The Columbus Dispatch

New radiation detectors offer peace of mind

- By Kimball Perry

Members of the bomb squad from the Franklin County sheriff’s office hope their new radiation detectors, small enough to hook onto a belt, never have anything dangerous to detect.

“This is one of those things you spend the money on hoping it will never be used,”

Maj. Carl Hickey said.

“People won’t even know it’s around, but it will help keep them protected,” he said of the 24 new radiation detectors, costing a total of $66,000.

Radiation is all around us, most of it easily blocked by our skin. But in high concentrat­ions,

it can sicken or kill. That means law enforcemen­t officers and other first responders need to know when radiation is present, at what levels and the danger it poses.

“In the wrong hands, in the wrong concentrat­ions, bad people can do bad things with” radioactiv­e materials, Hickey said.

The radiation detectors that the sheriff’s office is replacing

are old, bulky and unpopular.

“They don’t really work now,” Hickey said. “The technology has increased so much. What we have now isn’t even worth getting out of the box.”

The new detectors are pager-size and can be hooked onto a user’s belt. That belies the heightened level of sophistica­tion of the devices. They can detect

not only the levels of radiation but also the likely source of it, such as from medical or industrial applicatio­ns.

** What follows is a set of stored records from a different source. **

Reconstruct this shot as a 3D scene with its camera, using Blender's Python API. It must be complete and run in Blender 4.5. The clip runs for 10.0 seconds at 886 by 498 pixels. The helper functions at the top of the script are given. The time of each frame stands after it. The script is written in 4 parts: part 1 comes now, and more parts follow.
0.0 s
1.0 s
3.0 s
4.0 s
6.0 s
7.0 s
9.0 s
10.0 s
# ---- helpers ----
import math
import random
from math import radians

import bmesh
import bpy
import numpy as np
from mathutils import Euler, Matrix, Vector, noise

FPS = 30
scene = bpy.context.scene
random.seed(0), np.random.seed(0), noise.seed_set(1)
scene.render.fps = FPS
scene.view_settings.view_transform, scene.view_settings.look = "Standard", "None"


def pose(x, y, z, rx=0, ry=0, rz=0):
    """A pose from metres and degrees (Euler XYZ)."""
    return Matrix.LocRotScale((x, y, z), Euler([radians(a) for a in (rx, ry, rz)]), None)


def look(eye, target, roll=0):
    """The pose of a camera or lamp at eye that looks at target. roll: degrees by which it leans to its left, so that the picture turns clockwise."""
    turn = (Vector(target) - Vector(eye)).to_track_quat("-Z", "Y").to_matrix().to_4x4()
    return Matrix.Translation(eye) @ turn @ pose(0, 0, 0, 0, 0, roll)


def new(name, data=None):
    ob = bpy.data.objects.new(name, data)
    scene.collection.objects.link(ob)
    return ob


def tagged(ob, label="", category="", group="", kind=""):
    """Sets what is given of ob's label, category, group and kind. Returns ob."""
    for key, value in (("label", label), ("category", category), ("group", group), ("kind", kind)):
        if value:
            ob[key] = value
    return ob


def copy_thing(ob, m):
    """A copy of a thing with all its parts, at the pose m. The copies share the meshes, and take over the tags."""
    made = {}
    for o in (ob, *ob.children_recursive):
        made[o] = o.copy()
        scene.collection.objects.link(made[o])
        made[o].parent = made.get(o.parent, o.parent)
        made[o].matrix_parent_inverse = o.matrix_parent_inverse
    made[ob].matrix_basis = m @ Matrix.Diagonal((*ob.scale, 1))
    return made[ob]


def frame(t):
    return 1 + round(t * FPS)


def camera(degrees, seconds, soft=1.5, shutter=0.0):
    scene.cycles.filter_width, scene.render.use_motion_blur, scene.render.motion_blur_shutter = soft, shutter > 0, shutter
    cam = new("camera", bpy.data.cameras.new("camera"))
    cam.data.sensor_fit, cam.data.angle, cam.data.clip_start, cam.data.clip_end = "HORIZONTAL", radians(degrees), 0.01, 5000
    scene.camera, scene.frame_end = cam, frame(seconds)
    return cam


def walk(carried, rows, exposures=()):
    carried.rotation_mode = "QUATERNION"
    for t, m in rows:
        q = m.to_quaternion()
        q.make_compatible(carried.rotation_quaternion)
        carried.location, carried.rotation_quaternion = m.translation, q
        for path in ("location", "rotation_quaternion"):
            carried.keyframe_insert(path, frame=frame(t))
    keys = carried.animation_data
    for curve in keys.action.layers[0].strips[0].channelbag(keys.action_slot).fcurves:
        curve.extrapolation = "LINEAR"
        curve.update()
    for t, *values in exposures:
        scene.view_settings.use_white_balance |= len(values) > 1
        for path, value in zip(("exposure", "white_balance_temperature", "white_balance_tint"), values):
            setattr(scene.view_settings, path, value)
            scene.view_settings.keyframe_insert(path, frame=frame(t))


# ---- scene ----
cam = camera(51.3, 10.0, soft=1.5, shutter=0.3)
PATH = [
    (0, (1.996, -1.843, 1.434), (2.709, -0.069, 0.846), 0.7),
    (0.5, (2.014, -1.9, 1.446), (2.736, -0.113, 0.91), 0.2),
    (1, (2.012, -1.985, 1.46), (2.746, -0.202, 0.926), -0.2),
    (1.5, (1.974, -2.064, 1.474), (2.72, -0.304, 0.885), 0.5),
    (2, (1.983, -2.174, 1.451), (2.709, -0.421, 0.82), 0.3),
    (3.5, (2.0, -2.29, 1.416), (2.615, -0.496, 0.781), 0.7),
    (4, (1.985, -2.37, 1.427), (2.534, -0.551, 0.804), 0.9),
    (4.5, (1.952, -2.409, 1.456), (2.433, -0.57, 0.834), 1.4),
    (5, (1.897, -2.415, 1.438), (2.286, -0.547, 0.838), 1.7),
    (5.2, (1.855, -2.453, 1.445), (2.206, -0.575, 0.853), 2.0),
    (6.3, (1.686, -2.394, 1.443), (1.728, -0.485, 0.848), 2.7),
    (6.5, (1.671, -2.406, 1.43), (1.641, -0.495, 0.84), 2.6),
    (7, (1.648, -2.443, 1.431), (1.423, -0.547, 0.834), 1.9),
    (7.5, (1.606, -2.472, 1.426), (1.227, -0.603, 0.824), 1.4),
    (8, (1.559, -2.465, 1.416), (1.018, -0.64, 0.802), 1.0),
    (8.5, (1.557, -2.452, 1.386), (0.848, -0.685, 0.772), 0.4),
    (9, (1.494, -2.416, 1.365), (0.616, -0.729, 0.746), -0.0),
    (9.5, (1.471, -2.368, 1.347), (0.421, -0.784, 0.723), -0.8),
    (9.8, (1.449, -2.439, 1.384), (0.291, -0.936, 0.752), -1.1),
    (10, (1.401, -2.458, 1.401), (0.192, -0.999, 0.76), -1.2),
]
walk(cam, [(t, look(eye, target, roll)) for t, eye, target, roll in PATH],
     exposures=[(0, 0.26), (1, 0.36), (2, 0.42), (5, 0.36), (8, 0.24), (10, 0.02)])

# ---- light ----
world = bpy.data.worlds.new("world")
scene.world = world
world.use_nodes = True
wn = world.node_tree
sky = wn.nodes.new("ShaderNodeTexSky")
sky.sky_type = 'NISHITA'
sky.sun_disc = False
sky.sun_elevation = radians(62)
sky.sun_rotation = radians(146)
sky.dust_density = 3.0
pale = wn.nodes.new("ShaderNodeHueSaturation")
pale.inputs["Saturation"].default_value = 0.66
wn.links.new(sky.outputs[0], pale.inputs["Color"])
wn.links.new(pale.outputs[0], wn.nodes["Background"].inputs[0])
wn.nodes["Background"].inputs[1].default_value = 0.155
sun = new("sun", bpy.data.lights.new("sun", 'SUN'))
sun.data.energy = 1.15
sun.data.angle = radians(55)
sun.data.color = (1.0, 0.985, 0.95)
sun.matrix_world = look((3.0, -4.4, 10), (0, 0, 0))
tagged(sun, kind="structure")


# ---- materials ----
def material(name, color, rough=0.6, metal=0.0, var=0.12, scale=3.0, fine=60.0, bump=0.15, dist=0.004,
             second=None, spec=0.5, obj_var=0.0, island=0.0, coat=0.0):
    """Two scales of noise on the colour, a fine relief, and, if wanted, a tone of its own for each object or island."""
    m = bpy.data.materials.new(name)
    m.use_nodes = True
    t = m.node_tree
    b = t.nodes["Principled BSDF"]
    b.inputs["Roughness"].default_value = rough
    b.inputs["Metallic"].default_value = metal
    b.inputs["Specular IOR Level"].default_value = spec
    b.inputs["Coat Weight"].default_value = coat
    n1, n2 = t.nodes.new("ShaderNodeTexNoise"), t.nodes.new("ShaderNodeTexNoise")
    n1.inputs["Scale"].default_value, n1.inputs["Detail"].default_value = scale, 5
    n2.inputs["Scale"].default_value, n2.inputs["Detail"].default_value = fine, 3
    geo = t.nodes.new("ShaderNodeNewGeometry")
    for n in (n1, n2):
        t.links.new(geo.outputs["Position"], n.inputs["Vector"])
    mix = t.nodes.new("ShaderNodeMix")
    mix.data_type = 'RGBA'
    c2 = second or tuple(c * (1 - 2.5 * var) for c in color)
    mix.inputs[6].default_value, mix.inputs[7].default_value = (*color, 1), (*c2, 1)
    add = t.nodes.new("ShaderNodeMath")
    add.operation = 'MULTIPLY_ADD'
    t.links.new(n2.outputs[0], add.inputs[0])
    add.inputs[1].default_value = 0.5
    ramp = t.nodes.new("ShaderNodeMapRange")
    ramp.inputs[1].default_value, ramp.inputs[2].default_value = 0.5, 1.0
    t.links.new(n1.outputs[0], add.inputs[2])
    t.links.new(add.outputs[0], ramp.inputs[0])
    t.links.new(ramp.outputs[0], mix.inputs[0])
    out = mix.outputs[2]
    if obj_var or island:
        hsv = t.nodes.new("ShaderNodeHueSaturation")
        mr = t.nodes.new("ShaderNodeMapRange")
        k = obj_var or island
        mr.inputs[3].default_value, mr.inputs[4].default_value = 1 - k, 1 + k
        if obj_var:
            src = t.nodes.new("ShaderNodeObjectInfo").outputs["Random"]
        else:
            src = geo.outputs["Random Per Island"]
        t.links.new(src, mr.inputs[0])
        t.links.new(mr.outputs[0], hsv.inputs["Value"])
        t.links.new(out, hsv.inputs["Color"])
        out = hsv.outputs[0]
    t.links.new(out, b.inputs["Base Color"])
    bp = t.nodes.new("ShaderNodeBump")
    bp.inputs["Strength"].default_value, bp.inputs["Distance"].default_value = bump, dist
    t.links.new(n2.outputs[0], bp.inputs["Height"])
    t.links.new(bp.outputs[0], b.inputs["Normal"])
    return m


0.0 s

They can detect radiation levels from people undergoing medical treatment or from briefcase nuclear bombs.

That’s important for first responders such as the sheriff’s bomb squad and the Columbus Division of Fire, which use the devices at truck and train crashes and at events that attract large crowds, such as college football games and Red, White & Boom.

While it’s unlikely the detectors will ever detect a nuclear device, they do come across potentiall­y dangerous radiation used in industries involving recycling, scrap metal, pharmaceut­icals and well-drilling.

“We use them to kind of eliminate things,” Columbus Firefighte­r Eric Norman said of the detectors. “We can use these to rule out different types of radiation.”

Norman and fellow members of the fire department’s hazardous materials squad rely on the detectors most often in truck or train crashes.

“They’re transporti­ng stuff across the country all the time,” Norman said. “If we have an unknown cargo and we don’t know what’s in it and we can’t get to the paperwork, this would be something that we would possibly use to check to see what was in that truck.”

Medicine is among the most common sources of elevated radiation, and detectors are set off by people who recently have undergone radiation treatment or by medical waste.

“We do get some radiation hits,” said Scott Perry, director of operations for the Solid Waste Authority of Central Ohio, operator of the landfill. “We’ve never had anything serious.”

Most of the 10 or so radiation hits per year at the landfill, Perry said, are because of “dirty adult diapers from chemo patients, cancer patients.”

SWACO is one of the few landfills in Ohio using radiation detectors.

“We want to make sure there’s nobody trying to sneak a large amount of radioactiv­e material into the landfill,” Perry said.